O meu trabalho não era encontrar o profissional mais capacitado, e sim aquele que se encaixava melhor numa vaga específica. São duas coisas diferentes. Quando descobri isso, entendi que o termo headhunter estava errado. Não estávamos no negócio de "caçar cabeças (intelectos)", o negócio era completamente outro. Era preciso mais do que inteligência, era preciso encontrar "sintonia".

Acredito que somos todos recrutadores. Atraímos as pessoas à nossa volta, escolhemos as que vão permanecer e nos dedicamos a manter por perto as que queremos que fiquem. Todo mundo sabe como fazer "recrutamento e seleção", então, porque foi tão difícil para mim entender qual jogo estava jogando? Acho que me deixei levar pelos ternos e pelo discurso empolado, esqueci o que realmente importava.

Depois de algum tempo passamos a ouvir o que as pessoas realmente querem, ao invés do que dizem querer. Ninguém quer trabalhar com um gênio estúpido e ofensivo, nem com alguém que tem MBA em Harvard mas é tóxico e, o mais importante, ninguém quer ter que te dizer isso. Isso é o básico, certo? Então, realmente não tem a ver com a cabeça. Talvez, pensei, tenha a ver com o coração.

Me senti muito tolo à época. Quando cheguei a esse pensamento, vivia num ambiente que me desencorajava a pensar assim, mas essa ideia permaneceu comigo ao longo do tempo. Hoje, olhando em volta e tendo trabalhado com tanta gente diferente, tenho certeza de que estava certo.
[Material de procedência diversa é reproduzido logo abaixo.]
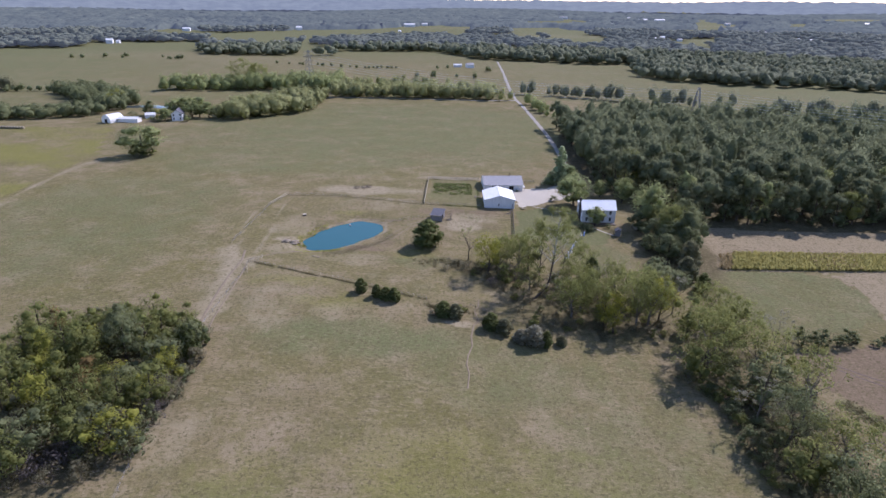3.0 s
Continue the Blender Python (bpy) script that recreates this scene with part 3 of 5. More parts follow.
def tree_meshes(kind, seed):
    """Wood and crown of a tree 10 m high and about 7 m wide."""
    rng = np.random.default_rng(seed)
    wood, lobes, tips = Pile(), [], []
    style, leaf, wood_mat = KINDS[kind]
    if style in ("round", "forest", "full"):
        wood.add(*tube([(0, 0, -0.4), (0.05, 0.02, 1.5), (0.0, 0.1, 4.0), (0.1, 0.0, 7.5)], [0.30, 0.22, 0.16, 0.05], 7))
        for k in range(5 if style == "round" else 2):
            a = k * 1.25 + rng.random()
            limbs(rng, wood, (0, 0, 1.8 + 0.7 * k), (math.cos(a), math.sin(a), 0.7), 2.6, 0.10, 1, 0.7, None, 4)
        squash = rng.uniform(0.85, 1.15)
        if style == "forest":
            for k in range(19):
                a, e = k * 2.4 + rng.normal() * 0.3, rng.uniform(-1.25, 1.45)
                q = rng.uniform(0.8, 1.0)
                lobes.append(((math.cos(a) * math.cos(e) * 2.3 * q, math.sin(a) * math.cos(e) * 2.3 * q, 6.2 + math.sin(e) * (2.4 if e > 0 else 4.4)), rng.uniform(1.15, 1.7)))
        for k in range({"round": 27, "full": 40, "forest": 0}[style]):
            d = rng.normal(size=3)
            d /= np.linalg.norm(d)
            q = rng.uniform(0.55, 1.0)
            top = 0.5 * (1 + d[2])
            wide = 2.75 * (0.72 + 0.5 * math.sin(2.6 * top))
            c = (d[0] * wide * q * squash, d[1] * wide * q / squash, 5.1 + d[2] * 3.9 * q)
            lobes.append((c, rng.uniform(1.0, 1.6)))
        whole = leaf_cards(rng, [((0, 0, 5.2 if style == "round" else 5.6), 3.15 if style == "round" else 3.0)], 420 if style == "round" else 120, 0.20 if style == "round" else 0.24, 1.22, 0.4, 0.6)
        if style == "full":
            whole = leaf_cards(rng, [((0, 0, 5.2), 3.3), ((0, 0, 4.6), 2.9)], 480, 0.19, 1.25, 0.3, 0.6)
        cards = leaf_cards(rng, lobes, 50 if style == "full" else 46 if style == "round" else 56, {"round": 0.190, "full": 0.165, "forest": 0.205}[style], 0.9, 0.24, 0.45 if style == "round" else 0.38)
        v, f, soft = together(whole, cards, leaf_mass(rng, lobes[::2], {"forest": 0.66, "round": 0.50, "full": 0.68}[style], 2, 0.9, 0.24))
    elif style == "open":
        pts = [(0, 0, -0.4), (0.1, 0, 1.6), (0.25, 0.1, 3.4)]
        wood.add(*tube(pts, [0.24, 0.19, 0.15], 7))
        for k in range(5):
            a = k * 1.3 + rng.random()
            limbs(rng, wood, pts[2] if k > 1 else pts[1], (math.cos(a) * 0.7, math.sin(a) * 0.7, 1.0), 2.7, 0.11, 2, 0.62, tips, 5)
        for t in tips:
            lobes.append((np.array(t) + rng.normal(size=3) * 0.25, rng.uniform(0.5, 1.0)))
        for k in range(16):
            a, h = rng.random() * 6.28, rng.uniform(2.0, 7.5)
            q = rng.uniform(1.2, 3.2)
            lobes.append(((math.cos(a) * q, math.sin(a) * q, h), rng.uniform(0.6, 1.1)))
        for k in range(34):
            a, h, q = rng.random() * 6.28, rng.uniform(2.6, 9.2), rng.random() ** 0.6
            wide = 3.3 * math.sin(math.pi * min(0.95, (h - 1.2) / 9.0)) ** 0.6
            lobes.append(((math.cos(a) * q * wide, math.sin(a) * q * wide, h), rng.uniform(0.6, 1.05)))
        v, f, soft = leaf_cards(rng, lobes, 62, 0.132, 1.0, 0.85)
    elif style == "sparse":
        wood.add(*tube([(0, 0, -0.4), (0.1, 0.05, 2.0), (0.0, 0.2, 4.2)], [0.16, 0.13, 0.10], 6))
        for k in range(6):
            a = k * 1.1 + rng.random()
            limbs(rng, wood, (0.02, 0.12, 2.6 + 0.32 * k), (math.cos(a) * 0.75, math.sin(a) * 0.75, 1.0), 2.8, 0.085, 2, 0.55, tips, 5)
        for t in tips:
            if rng.random() < 0.6:
                lobes.append((np.array(t), rng.uniform(0.4, 0.8)))
        v, f, soft = leaf_cards(rng, lobes, 32, 0.14, 0.9, 0.9)
    elif style == "cedar":
        wood.add(*tube([(0, 0, -0.3), (0, 0, 3), (0.05, 0, 8)], [0.28, 0.2, 0.04], 6))
        for k in range(80):
            h = (k + rng.random()) / 80
            wide = 3.0 * (1 - h**1.9) ** 0.6 * (0.82 + 0.25 * min(1, h * 4))
            a, q = k * 2.4 + rng.random(), rng.uniform(0.62, 0.95)
            lobes.append(((math.cos(a) * wide * q, math.sin(a) * wide * q, 0.7 + 8.5 * h), rng.uniform(0.7, 1.1) * (1.15 - 0.35 * h)))
        for h in (1.2, 2.6, 4.0, 5.4, 6.6, 7.8):
            lobes.append(((0, 0, h), 2.3 * (1 - (h / 10.5) ** 2) ** 0.6))
        v, f, soft = together(leaf_cards(rng, lobes, 44, 0.19, 1.0, 0.35), leaf_mass(rng, lobes[::3], 0.78, 2, 1.0))
    elif style == "conifer":
        wood.add(*tube([(0, 0, -0.3), (0, 0, 4), (0, 0, 9.6)], [0.22, 0.14, 0.02], 6))
        for k in range(15):
            h = k / 14
            wide = 3.1 * (1 - h) ** 0.8 + 0.15
            for j in range(max(4, int(13 * (1 - h)))):
                a = rng.random() * 6.28
                q = rng.uniform(0.45, 1.0)
                lobes.append(((math.cos(a) * wide * q, math.sin(a) * wide * q, 1.1 + 8.6 * h - 0.5 * q * (1 - h)), rng.uniform(0.35, 0.7) * (1.25 - 0.6 * h)))
        v, f, soft = together(leaf_cards(rng, lobes, 34, 0.26, 0.7, 0.4), leaf_mass(rng, [((0, 0, 1.6 + 0.9 * k), 2.3 * (1 - k / 9) + 0.25) for k in range(9)], 0.62, 2, 0.8))
    else:  # shrub, several stems from the ground
        for k in range(4):
            a = rng.random() * 6.28
            limbs(rng, wood, (math.cos(a) * 0.4, math.sin(a) * 0.4, -0.3), (math.cos(a) * 0.5, math.sin(a) * 0.5, 1.2), 4.2, 0.12, 1, 0.6, tips, 4)
        for k in range(18):
            d = rng.normal(size=3)
            d /= np.linalg.norm(d)
            d[2] = abs(d[2])
            q = rng.uniform(0.5, 1.0)
            lobes.append(((d[0] * 2.7 * q, d[1] * 2.7 * q, 1.3 + d[2] * 6.6 * q), rng.uniform(0.8, 1.4)))
        v, f, soft = leaf_cards(rng, lobes, 64 if style == "shrub" else 36, 0.205, 1.0, 0.42 if style == "shrub" else 0.7)
        if style == "shrub":
            v, f, soft = together((v, f, soft), leaf_mass(rng, lobes[::2], 0.52, 2, 1.0, 0.24))
    return wood.mesh("stem_clump" if style in ("shrub", "brush") else "trunk", wood_mat), mesh_of("crown", v, f, LEAF[leaf], True, soft)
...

Escolhemos cada vez mais pelo que sentimos e cada vez menos pelo que "vemos". Porque já fomos tão enganados pelas aparências, pelos filtros, pelas maquiagens, pelas "grifes" que só essas coisas não convencem mais.

Perceber isso me ajudou a aceitar o fato de que eu nunca fui realmente um headhunter. A cabeça era muito pouco, sempre foi e sempre será. O que eu buscava era o jeito, o sorriso, o desejo de vencer, o entusiamo, a criatividade de cada um. Talvez a cabeça tenha alguma parte nisso, mas é preciso mais. E como outros headhunters, recrutadores, talent "acquirers" (e vários outros títulos criativos) por aí, eu estava procurando mais.

Mas o que era esse mais? O coração? A alma? A essência? Isso me tornava um hearthunter, ou um soulhunter? [Parece até nome de jogo de vídeo game]. O que é esse tal de talento que tanto falam por aí? De onde vem? Por que o recebemos de mão beijada, afinal? Onde se esconde? Como se descobre? Com um teste, ou será que entrevistas são suficientes? O que nos mostra essa centelha, essa força que chamamos de talento? Não sei, mas parece que intuímos, sentimos ele.

O que eu sei é que depois de anos trabalhando, buscando, selecionando, nunca encontrei uma pessoa sequer que não tivesse talento. Sei que o mundo está repleto de potencial, que podemos mais do que realmente queremos e que não escolhemos só com a cabeça. Então, essa é a minha confissão: até aqui só o que fiz foi tirar as sombras da minha frente para entender que não é sobre "caçar cabeças", que nunca fui um headhunter. Eu estava aprendendo a ver a vida, as pessoas, o mundo. Estava aprendendo a enxergar e continuo aprendendo. E você?